Angel Nafis is an American poet and spoken word artist. She is the author of BlackGirl Mansion. She lives in Brooklyn, New York.

Davi Napoleon, also known as Davida Skurnick and Davida Napoleon, is an American theater historian and critic. She is a regular contributor to Live Design, a monthly magazine about entertainment design and designers. She is an expert on the not-for-profit theater in America and author of Chelsea on the Edge: The Adventures of an American Theater. She has written on social and political issues occasionally as well. She has taught at Albion College and at Eastern Michigan University. She lives in Ann Arbor, MI, and is married to Greg Napoleon, a software engineer. They have two sons, Brian Napoleon and Randy Napoleon, who is a noted jazz musician, and two grandchildren.

Jay Nordlinger is an American journalist. He is a senior editor of National Review, and a book fellow of the National Review Institute. He is also a music critic for The New Criterion and The Conservative.

Michael Eugene Porter is an American academic known for his theories on economics, business strategy, and social causes. He is the Bishop William Lawrence University Professor at Harvard Business School, and he was one of the founders of the consulting firm The Monitor Group and FSG, a social impact consultancy. He is credited for creating Porter's five forces analysis, which is instrumental in business strategy development today.

David Ira "Davy" Rothbart is a bestselling author, Emmy Award-winning filmmaker, contributor to This American Life, and the editor/publisher of Found Magazine.

Sara Ryan is an American writer and librarian living in Portland, Oregon.

Lucy Maynard Salmon was an American historian. She was a professor of history at Vassar College from 1889 until her death. She was the first woman to be a member of the executive committee of the American Historical Association. She published widely in historical journals and general magazines, and was highly active in civic affairs, supporting civil service reform and world and women suffrage.

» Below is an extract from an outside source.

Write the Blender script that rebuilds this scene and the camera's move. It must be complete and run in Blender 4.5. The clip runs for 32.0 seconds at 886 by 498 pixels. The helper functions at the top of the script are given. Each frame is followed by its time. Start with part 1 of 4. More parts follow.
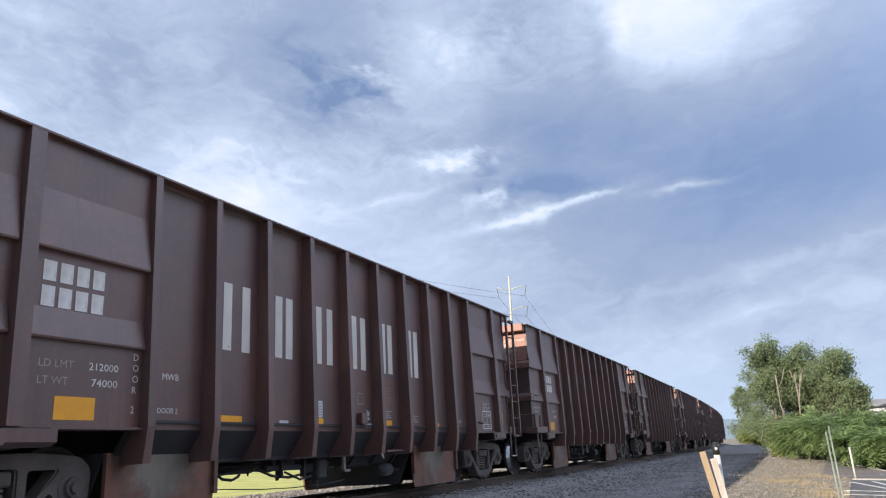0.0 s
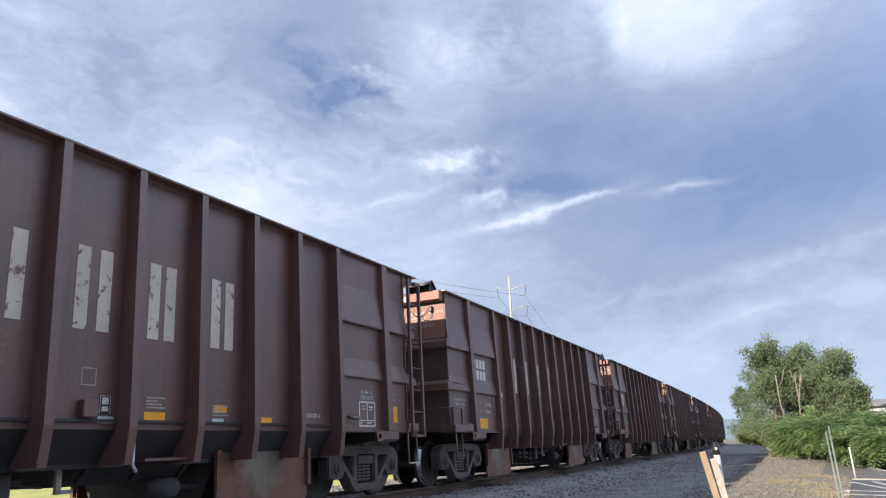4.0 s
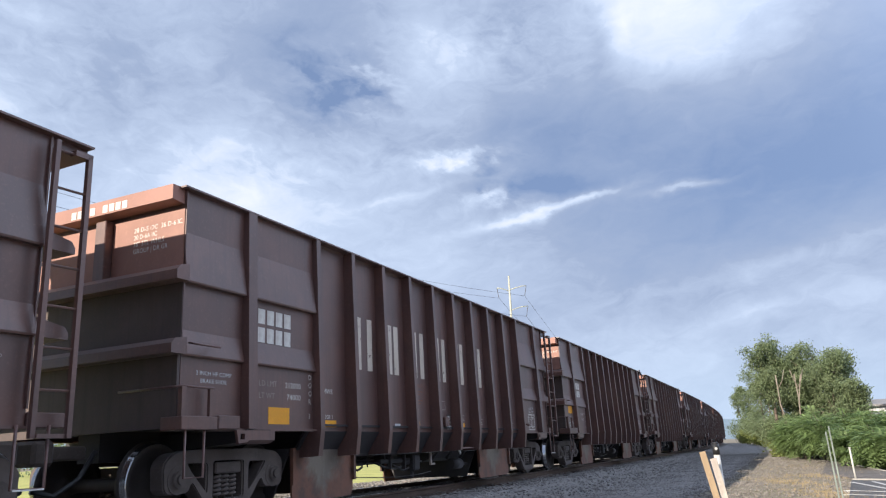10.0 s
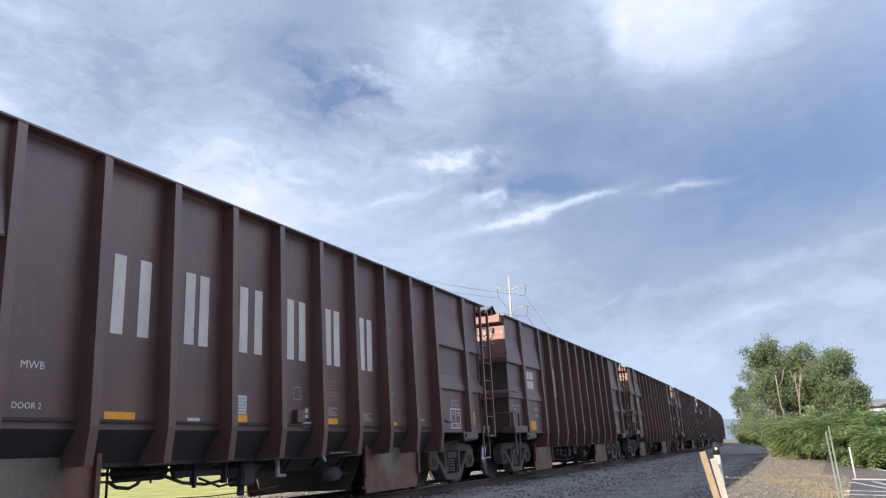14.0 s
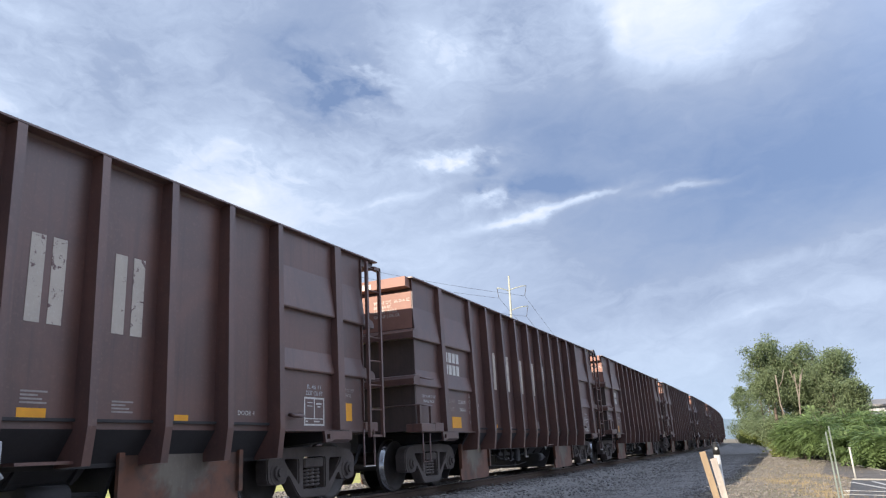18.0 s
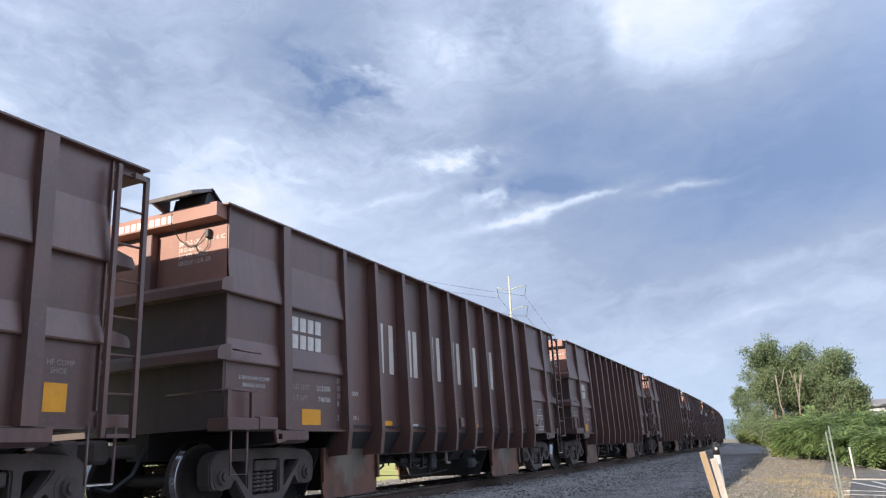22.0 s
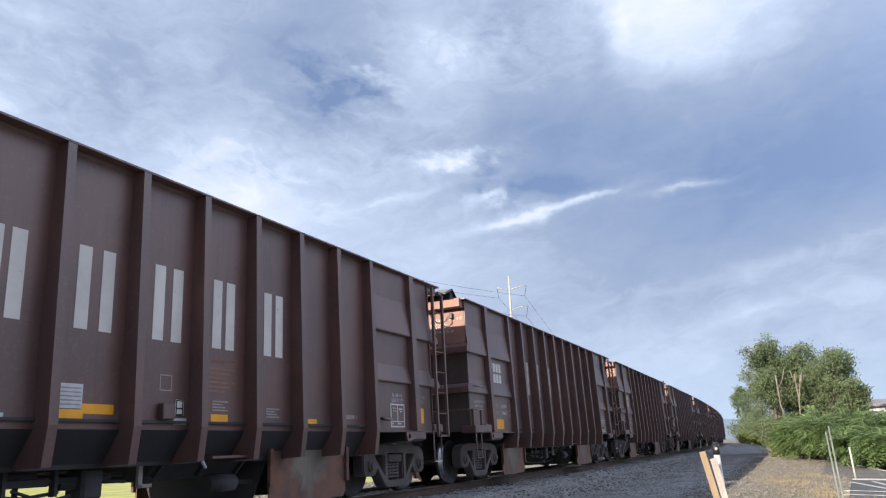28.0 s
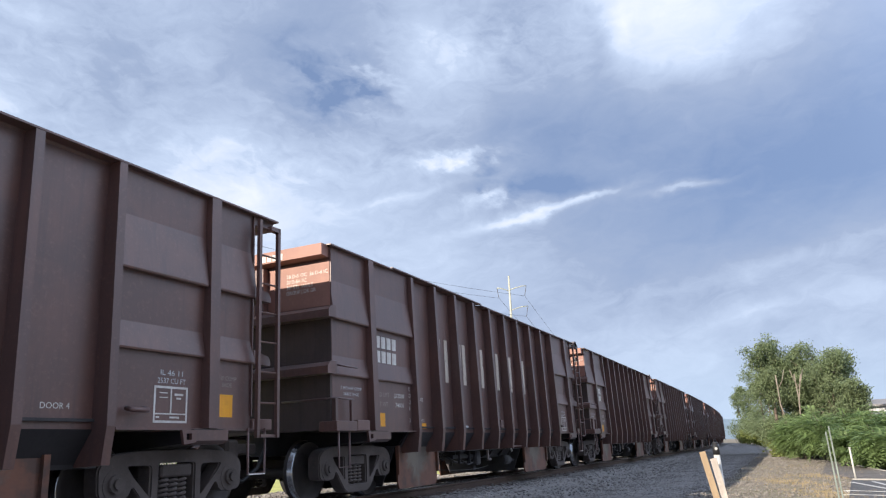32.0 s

Michael Herbert Schur is an American television producer, writer, and character actor. He was a producer and writer for the comedy series The Office, and co-created Parks and Recreation with Office producer Greg Daniels. He created The Good Place, co-created the comedy series Brooklyn Nine-Nine and was a producer on the series Master of None. He also played Mose Schrute in The Office.

Glendon Fred Swarthout was an American writer and novelist.

Mortimer Q. Thomson was an American journalist and humorist who wrote under the pseudonym Q. K. Philander Doesticks. He was born in Riga, New York and grew up in Ann Arbor, Michigan. He attended Michigan University in Ann Arbor, but was expelled along with several others either for his involvement in secret societies or for "too much enterprise in securing subjects for the dissecting room." After a brief period working in theater, he became a journalist and lecturer.
Sarah Weeks is an American writer of children's books, perhaps best known for the novel So B. It which has won several juvenile literature awards. In 2007 it won the Rebecca Caudill Young Reader's Book Award and William Allen White Children's Book Award.

Marcy Wheeler is an American independent journalist specializing in national security and civil liberties. Wheeler publishes on her own site, Emptywheel, established in July 2011. She has reported on United States v. Libby and the investigation of President Donald Trump's possible connections to Russia, among other national security matters.